The follow-up, "Second Guesser," doubles down on these strengths. The lyric video has already accumulated thousands of views, and the song builds on the foundation of "Simple" without repeating it, slightly more propulsive, slightly more confident, still unmistakably the same voice.

The Mk.gee Connection

The choice to cover Mk.gee in the first place says something about where Sung Holly's tastes and instincts are rooted. Mk.gee, the New Jersey-born guitarist and producer, operates in a corner of indie pop that prioritizes texture over convention, that finds emotional resonance in tonal qualities rather than declarative lyrics. His album Two Star and the Dream Police demonstrated a large audience for music that is affecting without explaining itself. Holly heard something in that approach and reproduced it with her own materials.

The cover was not a strategy. It was an act of taste, someone who heard a piece of music she loved and wanted to sing it. That kind of sincerity is legible to other listeners, and the response to the cover demonstrated that the audience for this particular emotional register is real and paying attention. Rostam heard it. Jack Hallenbeck heard it. Then a much larger group of people heard it after them.

What Rostam Brings

Rostam Batmanglij's production work after leaving Vampire Weekend has consistently found artists in the early stages of something and helped them articulate it. His collaborations with Carly Rae Jepsen, Frank Ocean, and Charli XCX have not tried to impose his aesthetic on their work. They have found what was already there and made it clearer. His approach to "Simple" reflects this: the final production retains the bedroom intimacy of Holly's original demo while adding a textural precision that gives the song a wider range of emotional expression.

The combination of intimacy and precision is difficult to achieve. Most production choices that add precision remove intimacy. Rostam's instinct for how to hold both at once is a genuine skill, and Sung Holly's single benefits from it without being overwhelmed by it.

The Audience Is Already There

Holly has 74,000 TikTok followers and 100,000 on Instagram, which is significant for someone with exactly two released songs. The iHeart Radar podcast featured her alongside Cameron Winter and Jade LeMac as part of "the new singer-songwriter underground." The Hear Hear newsletter devoted an entire issue to her.

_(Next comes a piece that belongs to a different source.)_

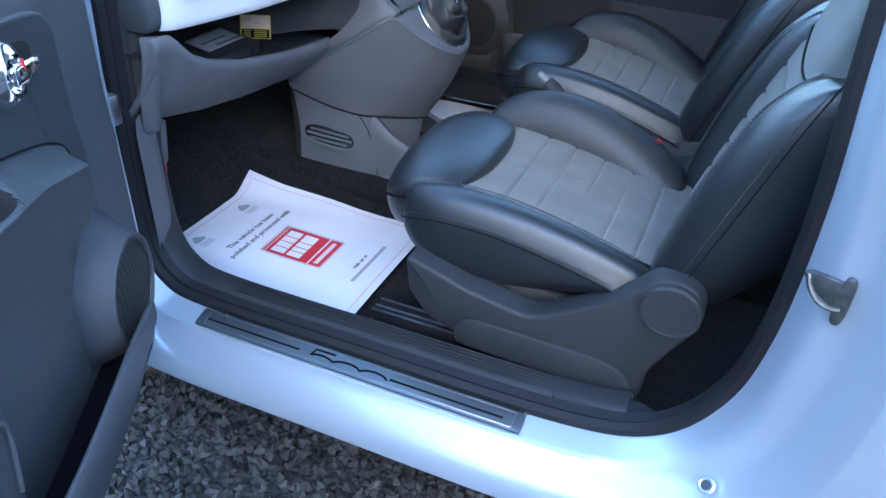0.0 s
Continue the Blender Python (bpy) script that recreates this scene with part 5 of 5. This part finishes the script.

These are not metrics generated by algorithm or promotional spend alone. They are indicators of an audience that found the music and decided it was worth following. The bedroom pop genre has produced a number of artists over the past five years who reached significant audiences before running out of things to say. Holly's advantage, visible even in two songs, is that the songwriting comes from somewhere real. The emotional content is not performed vulnerability. It is actual vulnerability, the kind that is embarrassing rather than flattering to admit and that communicates directly to anyone who has felt the same thing. The Hear Hear newsletter coverage and iHeart Radar features confirm that the music-adjacent press has already made its decision about Sung Holly. The question now is whether the music can continue to justify the attention. The first two singles suggest it can.

What Comes Next

Holly has said she has three more singles ready to release monthly, with a larger plan for how she wants to "group and present" the music. The question is whether Sung Holly can sustain this. The Rostam imprimatur is a powerful opening statement, but opening statements are not careers. What she has so far, two singles and a clearly articulated aesthetic, is promising in the way that promises always are: contingent on follow-through. But that quality she described in Rostam, knowing clearly what sounds you like, is already audible in her own work. She is learning fast. The room she is building has good bones. The architecture is already visible in two songs, and it is sound.